• Provided data:
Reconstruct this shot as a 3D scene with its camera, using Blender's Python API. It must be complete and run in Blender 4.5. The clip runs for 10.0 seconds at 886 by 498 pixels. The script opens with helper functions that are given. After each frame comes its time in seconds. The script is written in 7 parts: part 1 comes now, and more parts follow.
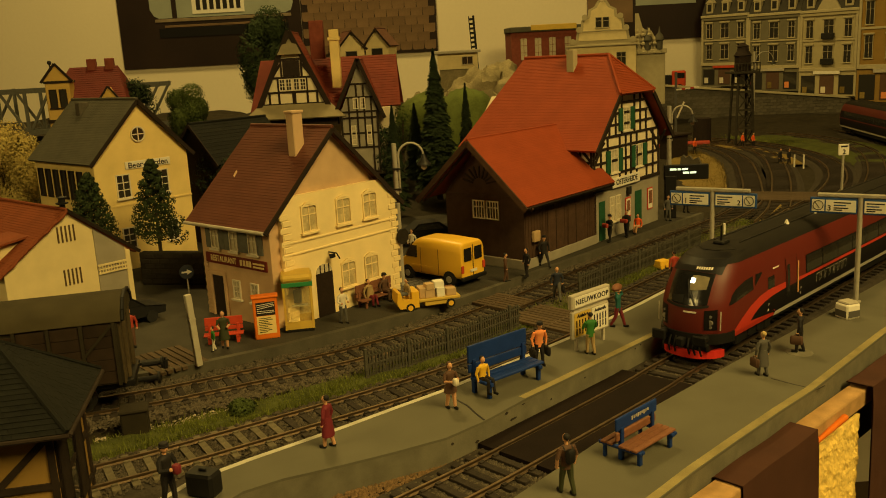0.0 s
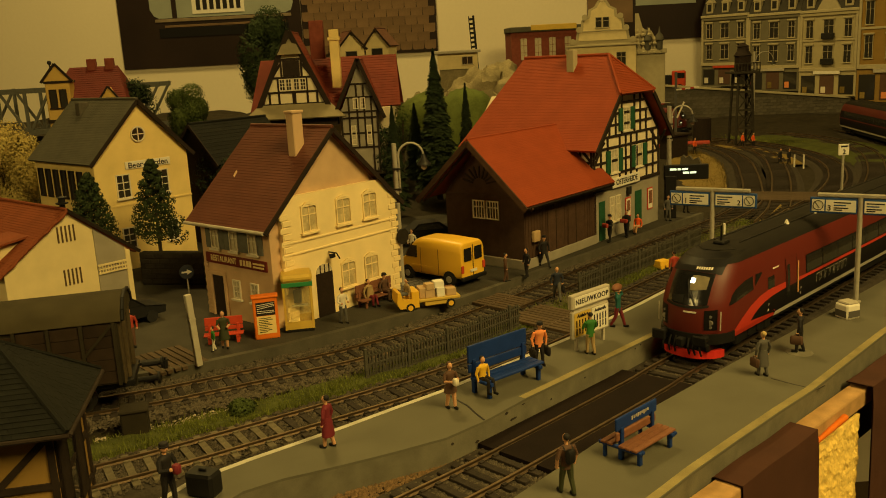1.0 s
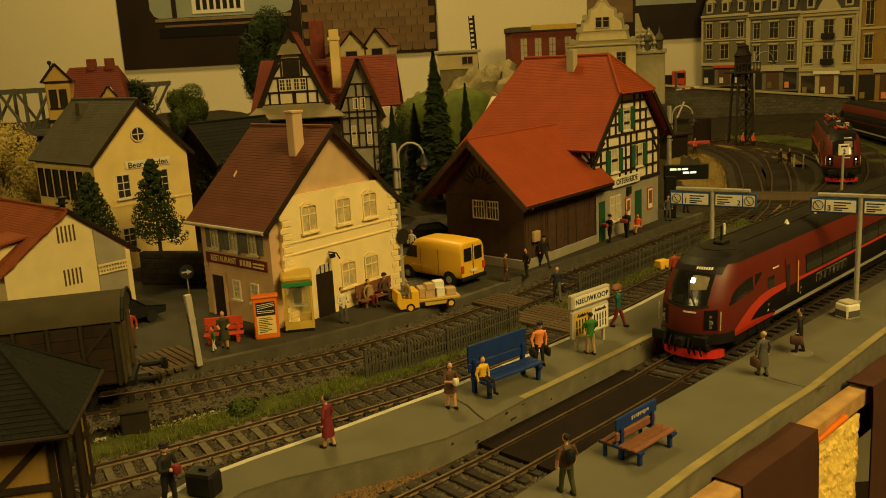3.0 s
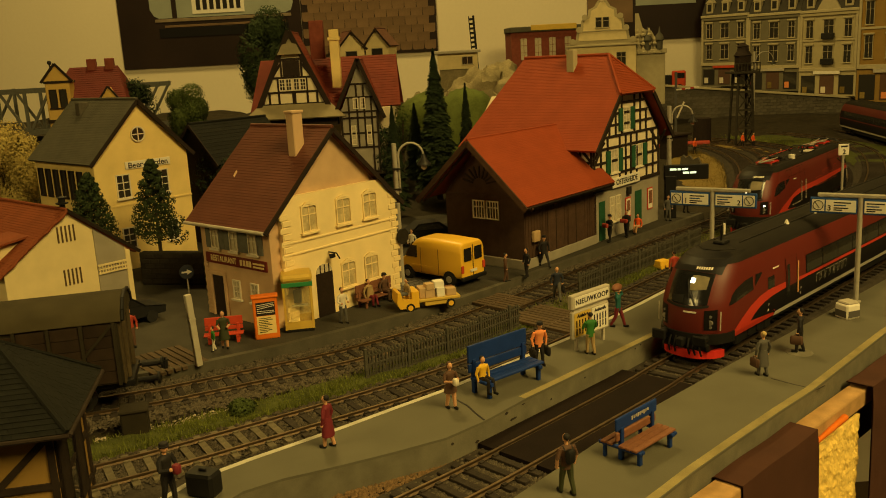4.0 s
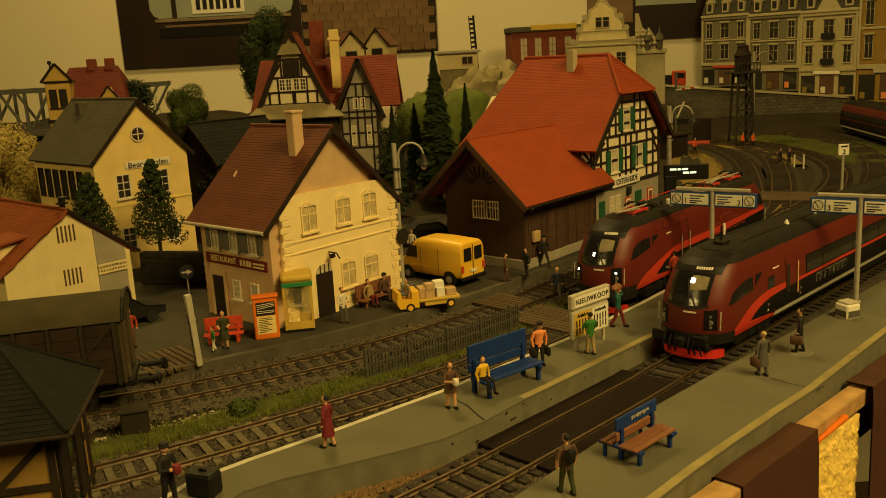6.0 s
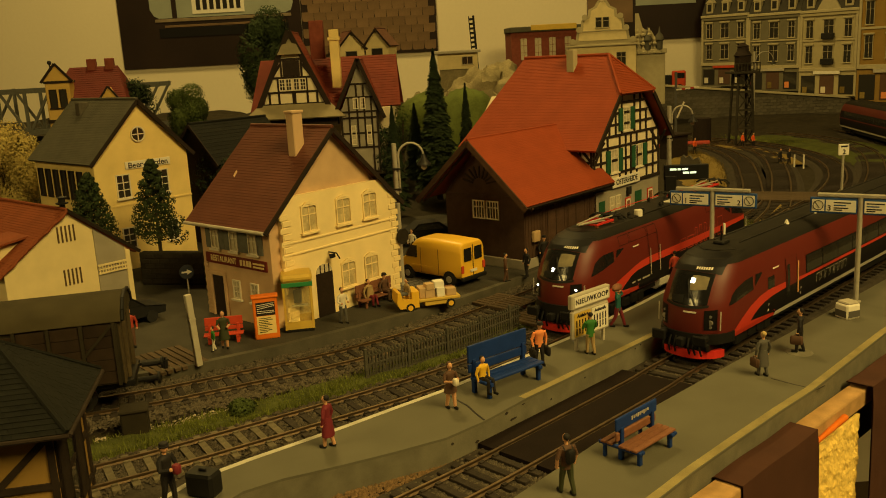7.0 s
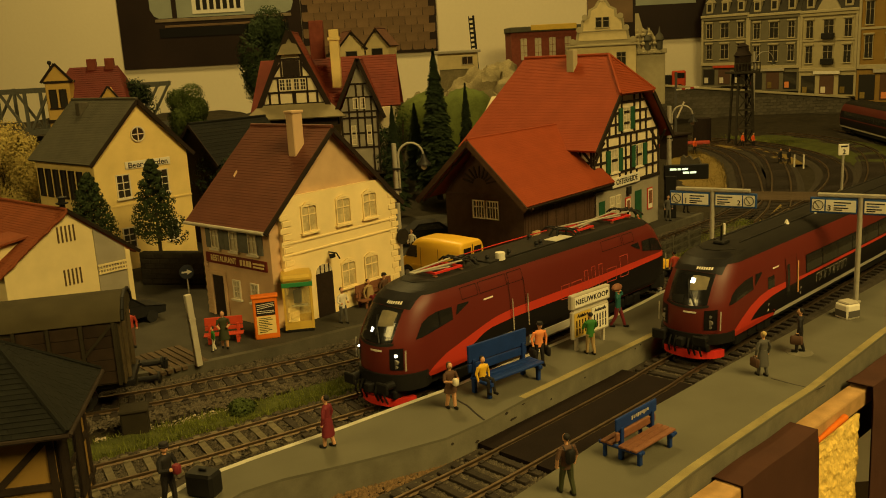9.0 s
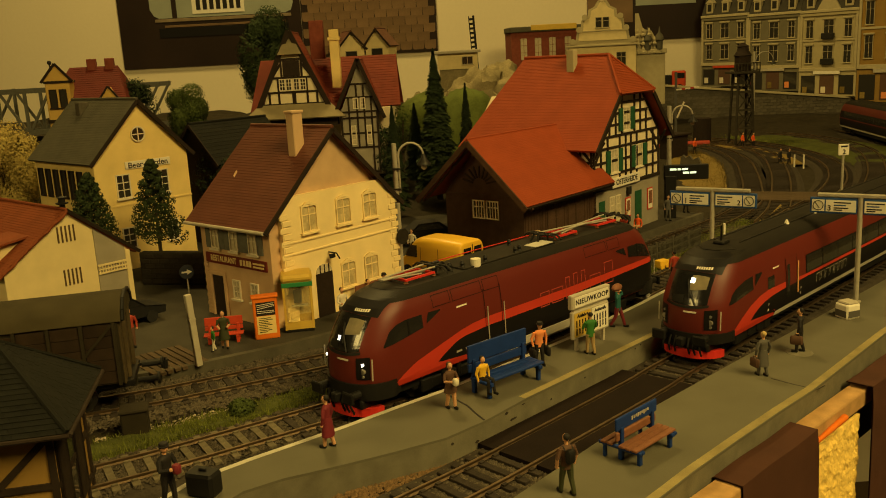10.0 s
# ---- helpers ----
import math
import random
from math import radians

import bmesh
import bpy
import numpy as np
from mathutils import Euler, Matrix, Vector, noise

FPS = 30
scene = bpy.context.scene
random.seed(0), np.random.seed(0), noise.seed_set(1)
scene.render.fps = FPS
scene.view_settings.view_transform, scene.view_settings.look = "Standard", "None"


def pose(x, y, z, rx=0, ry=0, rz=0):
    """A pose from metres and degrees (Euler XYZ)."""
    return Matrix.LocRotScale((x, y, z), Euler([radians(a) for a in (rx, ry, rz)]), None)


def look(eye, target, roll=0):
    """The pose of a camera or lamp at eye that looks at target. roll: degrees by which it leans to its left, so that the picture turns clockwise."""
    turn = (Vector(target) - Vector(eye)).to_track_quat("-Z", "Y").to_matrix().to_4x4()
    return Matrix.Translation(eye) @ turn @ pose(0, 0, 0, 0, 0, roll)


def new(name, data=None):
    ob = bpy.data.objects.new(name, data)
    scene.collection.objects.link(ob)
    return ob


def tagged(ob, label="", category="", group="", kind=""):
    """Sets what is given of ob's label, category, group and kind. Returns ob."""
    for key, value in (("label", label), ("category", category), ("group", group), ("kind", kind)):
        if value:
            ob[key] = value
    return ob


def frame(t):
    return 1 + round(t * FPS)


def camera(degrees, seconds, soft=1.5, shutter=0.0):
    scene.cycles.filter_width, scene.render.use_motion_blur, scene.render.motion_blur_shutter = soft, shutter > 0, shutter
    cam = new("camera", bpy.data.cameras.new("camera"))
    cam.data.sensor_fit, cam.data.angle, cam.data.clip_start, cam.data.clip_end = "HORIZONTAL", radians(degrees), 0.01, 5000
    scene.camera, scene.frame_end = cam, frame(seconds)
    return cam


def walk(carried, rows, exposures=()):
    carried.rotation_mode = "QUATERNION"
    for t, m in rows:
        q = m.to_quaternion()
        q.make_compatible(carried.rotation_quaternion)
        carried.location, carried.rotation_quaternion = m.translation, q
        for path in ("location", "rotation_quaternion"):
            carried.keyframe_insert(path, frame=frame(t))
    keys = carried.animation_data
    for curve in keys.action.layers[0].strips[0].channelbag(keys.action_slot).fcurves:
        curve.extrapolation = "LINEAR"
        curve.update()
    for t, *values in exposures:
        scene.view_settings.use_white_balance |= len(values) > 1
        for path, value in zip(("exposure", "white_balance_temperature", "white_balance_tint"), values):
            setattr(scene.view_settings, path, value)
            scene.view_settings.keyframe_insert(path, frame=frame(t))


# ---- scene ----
K = 1 / 87                      # the layout is built at a scale of 1 to 87


def at(x, y, z=0.0, rz=0.0, rx=0.0, ry=0.0):
    """A pose in the layout's own metres."""
    return pose(x * K, y * K, z * K, rx, ry, rz)


cam = camera(53.8, 10.0, 1.0, 0.4)
EYE = look((0, 0, 12.304 * K), (0, math.cos(0.2185), 12.304 * K - math.sin(0.2185)), -3.015)
walk(cam, [(0, EYE), (10, EYE)], [(0, 0.0, 6500, 10), (10, 0.0, 6500, 10)])

# ---- light: a dim room with three warm lamps out of view
world = bpy.data.worlds.new("room_air")
scene.world = world
world.use_nodes = True
world.node_tree.nodes["Background"].inputs[0].default_value = (1.0, 0.66, 0.22, 1)
world.node_tree.nodes["Background"].inputs[1].default_value = 0.003


def unseen_lamp(x, y, z, watts, size):
    data = bpy.data.lights.new("unseen_lamp", "AREA")
    data.shape, data.size, data.energy, data.color = "DISK", size * K, watts, (1.0, 0.705, 0.205)
    ob = new("unseen_lamp", data)
    ob.matrix_basis = look((x * K, y * K, z * K), (x * K * 0.8, y * K + 0.1, 0))
    return ob


# key lamp, from the right and in front
unseen_lamp(58, -28, 82, 23.5, 66)
# added fill for faces turned left; no known lamp there
unseen_lamp(-84, -30, 62, 5.7, 40)
# added fill to brighten the back wall; no known lamp there
unseen_lamp(-22, 106, 112, 11.8, 24)


# ---- materials
def mat(name, color, rough=0.6, metal=0.0, vary=0.25, grain=3.0, bump=0.2, emit=0.0, fine=40.0, rand=0.0, spec=0.18):
    """Painted or natural surface: large stains, fine grain and a little relief; grain in spots per layout metre."""
    m = bpy.data.materials.new(name)
    m.use_nodes = True
    t = m.node_tree
    n, l = t.nodes, t.links
    b = n["Principled BSDF"]
    b.inputs["Roughness"].default_value, b.inputs["Metallic"].default_value = rough, metal
    b.inputs["Specular IOR Level"].default_value = spec
    co = n.new("ShaderNodeTexCoord")
    big, small = n.new("ShaderNodeTexNoise"), n.new("ShaderNodeTexNoise")
    big.inputs["Scale"].default_value, small.inputs["Scale"].default_value = grain / K, fine / K
    big.inputs["Detail"].default_value, small.inputs["Detail"].default_value = 5, 3
    for x in (big, small):
        l.new(co.outputs["Object"], x.inputs["Vector"])
    add = n.new("ShaderNodeMath")
    add.operation = "MULTIPLY_ADD"
    l.new(small.outputs[0], add.inputs[0])
    add.inputs[1].default_value = 0.5
    l.new(big.outputs[0], add.inputs[2])
    ramp = n.new("ShaderNodeMapRange")
    ramp.inputs["From Min"].default_value, ramp.inputs["From Max"].default_value = 0.4, 1.1
    ramp.inputs["To Min"].default_value, ramp.inputs["To Max"].default_value = 1 - vary, 1 + vary
    l.new(add.outputs[0], ramp.inputs[0])
    last = ramp.outputs[0]
    if rand:
        info, mr, mul = n.new("ShaderNodeObjectInfo"), n.new("ShaderNodeMapRange"), n.new("ShaderNodeMath")
        geo, ad2 = n.new("ShaderNodeNewGeometry"), n.new("ShaderNodeMath")
        l.new(info.outputs["Random"], ad2.inputs[0])
        l.new(geo.outputs["Random Per Island"], ad2.inputs[1])
        mr.inputs["From Max"].default_value = 2
        mr.inputs["To Min"].default_value, mr.inputs["To Max"].default_value = 1 - rand, 1 + rand
        l.new(ad2.outputs[0], mr.inputs[0])
        mul.operation = "MULTIPLY"
        l.new(last, mul.inputs[0])
        l.new(mr.outputs[0], mul.inputs[1])
        last = mul.outputs[0]
    sc = n.new("ShaderNodeVectorMath")
    sc.operation = "SCALE"
    sc.inputs[0].default_value = color
    l.new(last, sc.inputs["Scale"])
    l.new(sc.outputs[0], b.inputs["Base Color"])
    if bump:
        bp = n.new("ShaderNodeBump")
        bp.inputs["Strength"].default_value, bp.inputs["Distance"].default_value = bump, 0.05 * K
        l.new(add.outputs[0], bp.inputs["Height"])
        l.new(bp.outputs[0], b.inputs["Normal"])
    if emit:
        b.inputs["Emission Color"].default_value = (*color, 1)
        b.inputs["Emission Strength"].default_value = emit
    return m


def glass(name, color, rough=0.05):
    m = bpy.data.materials.new(name)
    m.use_nodes = True
    b = m.node_tree.nodes["Principled BSDF"]
    b.inputs["Base Color"].default_value = (*color, 1)
    b.inputs["Roughness"].default_value = rough
    b.inputs["Specular IOR Level"].default_value = 0.8
    return m


def clear_glass(name):
    m = glass(name, (0.72, 0.68, 0.5))
    m.node_tree.nodes["Principled BSDF"].inputs["Transmission Weight"].default_value = 0.95
    m.node_tree.nodes["Principled BSDF"].inputs["IOR"].default_value = 1.1
    return m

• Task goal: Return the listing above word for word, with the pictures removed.

• Solution to this task:
Reconstruct this shot as a 3D scene with its camera, using Blender's Python API. It must be complete and run in Blender 4.5. The clip runs for 10.0 seconds at 886 by 498 pixels. The script opens with helper functions that are given. After each frame comes its time in seconds. The script is written in 7 parts: part 1 comes now, and more parts follow.
0.0 s
1.0 s
3.0 s
4.0 s
6.0 s
7.0 s
9.0 s
10.0 s
# ---- helpers ----
import math
import random
from math import radians

import bmesh
import bpy
import numpy as np
from mathutils import Euler, Matrix, Vector, noise

FPS = 30
scene = bpy.context.scene
random.seed(0), np.random.seed(0), noise.seed_set(1)
scene.render.fps = FPS
scene.view_settings.view_transform, scene.view_settings.look = "Standard", "None"


def pose(x, y, z, rx=0, ry=0, rz=0):
    """A pose from metres and degrees (Euler XYZ)."""
    return Matrix.LocRotScale((x, y, z), Euler([radians(a) for a in (rx, ry, rz)]), None)


def look(eye, target, roll=0):
    """The pose of a camera or lamp at eye that looks at target. roll: degrees by which it leans to its left, so that the picture turns clockwise."""
    turn = (Vector(target) - Vector(eye)).to_track_quat("-Z", "Y").to_matrix().to_4x4()
    return Matrix.Translation(eye) @ turn @ pose(0, 0, 0, 0, 0, roll)


def new(name, data=None):
    ob = bpy.data.objects.new(name, data)
    scene.collection.objects.link(ob)
    return ob


def tagged(ob, label="", category="", group="", kind=""):
    """Sets what is given of ob's label, category, group and kind. Returns ob."""
    for key, value in (("label", label), ("category", category), ("group", group), ("kind", kind)):
        if value:
            ob[key] = value
    return ob


def frame(t):
    return 1 + round(t * FPS)


def camera(degrees, seconds, soft=1.5, shutter=0.0):
    scene.cycles.filter_width, scene.render.use_motion_blur, scene.render.motion_blur_shutter = soft, shutter > 0, shutter
    cam = new("camera", bpy.data.cameras.new("camera"))
    cam.data.sensor_fit, cam.data.angle, cam.data.clip_start, cam.data.clip_end = "HORIZONTAL", radians(degrees), 0.01, 5000
    scene.camera, scene.frame_end = cam, frame(seconds)
    return cam


def walk(carried, rows, exposures=()):
    carried.rotation_mode = "QUATERNION"
    for t, m in rows:
        q = m.to_quaternion()
        q.make_compatible(carried.rotation_quaternion)
        carried.location, carried.rotation_quaternion = m.translation, q
        for path in ("location", "rotation_quaternion"):
            carried.keyframe_insert(path, frame=frame(t))
    keys = carried.animation_data
    for curve in keys.action.layers[0].strips[0].channelbag(keys.action_slot).fcurves:
        curve.extrapolation = "LINEAR"
        curve.update()
    for t, *values in exposures:
        scene.view_settings.use_white_balance |= len(values) > 1
        for path, value in zip(("exposure", "white_balance_temperature", "white_balance_tint"), values):
            setattr(scene.view_settings, path, value)
            scene.view_settings.keyframe_insert(path, frame=frame(t))


# ---- scene ----
K = 1 / 87                      # the layout is built at a scale of 1 to 87


def at(x, y, z=0.0, rz=0.0, rx=0.0, ry=0.0):
    """A pose in the layout's own metres."""
    return pose(x * K, y * K, z * K, rx, ry, rz)


cam = camera(53.8, 10.0, 1.0, 0.4)
EYE = look((0, 0, 12.304 * K), (0, math.cos(0.2185), 12.304 * K - math.sin(0.2185)), -3.015)
walk(cam, [(0, EYE), (10, EYE)], [(0, 0.0, 6500, 10), (10, 0.0, 6500, 10)])

# ---- light: a dim room with three warm lamps out of view
world = bpy.data.worlds.new("room_air")
scene.world = world
world.use_nodes = True
world.node_tree.nodes["Background"].inputs[0].default_value = (1.0, 0.66, 0.22, 1)
world.node_tree.nodes["Background"].inputs[1].default_value = 0.003


def unseen_lamp(x, y, z, watts, size):
    data = bpy.data.lights.new("unseen_lamp", "AREA")
    data.shape, data.size, data.energy, data.color = "DISK", size * K, watts, (1.0, 0.705, 0.205)
    ob = new("unseen_lamp", data)
    ob.matrix_basis = look((x * K, y * K, z * K), (x * K * 0.8, y * K + 0.1, 0))
    return ob


# key lamp, from the right and in front
unseen_lamp(58, -28, 82, 23.5, 66)
# added fill for faces turned left; no known lamp there
unseen_lamp(-84, -30, 62, 5.7, 40)
# added fill to brighten the back wall; no known lamp there
unseen_lamp(-22, 106, 112, 11.8, 24)


# ---- materials
def mat(name, color, rough=0.6, metal=0.0, vary=0.25, grain=3.0, bump=0.2, emit=0.0, fine=40.0, rand=0.0, spec=0.18):
    """Painted or natural surface: large stains, fine grain and a little relief; grain in spots per layout metre."""
    m = bpy.data.materials.new(name)
    m.use_nodes = True
    t = m.node_tree
    n, l = t.nodes, t.links
    b = n["Principled BSDF"]
    b.inputs["Roughness"].default_value, b.inputs["Metallic"].default_value = rough, metal
    b.inputs["Specular IOR Level"].default_value = spec
    co = n.new("ShaderNodeTexCoord")
    big, small = n.new("ShaderNodeTexNoise"), n.new("ShaderNodeTexNoise")
    big.inputs["Scale"].default_value, small.inputs["Scale"].default_value = grain / K, fine / K
    big.inputs["Detail"].default_value, small.inputs["Detail"].default_value = 5, 3
    for x in (big, small):
        l.new(co.outputs["Object"], x.inputs["Vector"])
    add = n.new("ShaderNodeMath")
    add.operation = "MULTIPLY_ADD"
    l.new(small.outputs[0], add.inputs[0])
    add.inputs[1].default_value = 0.5
    l.new(big.outputs[0], add.inputs[2])
    ramp = n.new("ShaderNodeMapRange")
    ramp.inputs["From Min"].default_value, ramp.inputs["From Max"].default_value = 0.4, 1.1
    ramp.inputs["To Min"].default_value, ramp.inputs["To Max"].default_value = 1 - vary, 1 + vary
    l.new(add.outputs[0], ramp.inputs[0])
    last = ramp.outputs[0]
    if rand:
        info, mr, mul = n.new("ShaderNodeObjectInfo"), n.new("ShaderNodeMapRange"), n.new("ShaderNodeMath")
        geo, ad2 = n.new("ShaderNodeNewGeometry"), n.new("ShaderNodeMath")
        l.new(info.outputs["Random"], ad2.inputs[0])
        l.new(geo.outputs["Random Per Island"], ad2.inputs[1])
        mr.inputs["From Max"].default_value = 2
        mr.inputs["To Min"].default_value, mr.inputs["To Max"].default_value = 1 - rand, 1 + rand
        l.new(ad2.outputs[0], mr.inputs[0])
        mul.operation = "MULTIPLY"
        l.new(last, mul.inputs[0])
        l.new(mr.outputs[0], mul.inputs[1])
        last = mul.outputs[0]
    sc = n.new("ShaderNodeVectorMath")
    sc.operation = "SCALE"
    sc.inputs[0].default_value = color
    l.new(last, sc.inputs["Scale"])
    l.new(sc.outputs[0], b.inputs["Base Color"])
    if bump:
        bp = n.new("ShaderNodeBump")
        bp.inputs["Strength"].default_value, bp.inputs["Distance"].default_value = bump, 0.05 * K
        l.new(add.outputs[0], bp.inputs["Height"])
        l.new(bp.outputs[0], b.inputs["Normal"])
    if emit:
        b.inputs["Emission Color"].default_value = (*color, 1)
        b.inputs["Emission Strength"].default_value = emit
    return m


def glass(name, color, rough=0.05):
    m = bpy.data.materials.new(name)
    m.use_nodes = True
    b = m.node_tree.nodes["Principled BSDF"]
    b.inputs["Base Color"].default_value = (*color, 1)
    b.inputs["Roughness"].default_value = rough
    b.inputs["Specular IOR Level"].default_value = 0.8
    return m


def clear_glass(name):
    m = glass(name, (0.72, 0.68, 0.5))
    m.node_tree.nodes["Principled BSDF"].inputs["Transmission Weight"].default_value = 0.95
    m.node_tree.nodes["Principled BSDF"].inputs["IOR"].default_value = 1.1
    return m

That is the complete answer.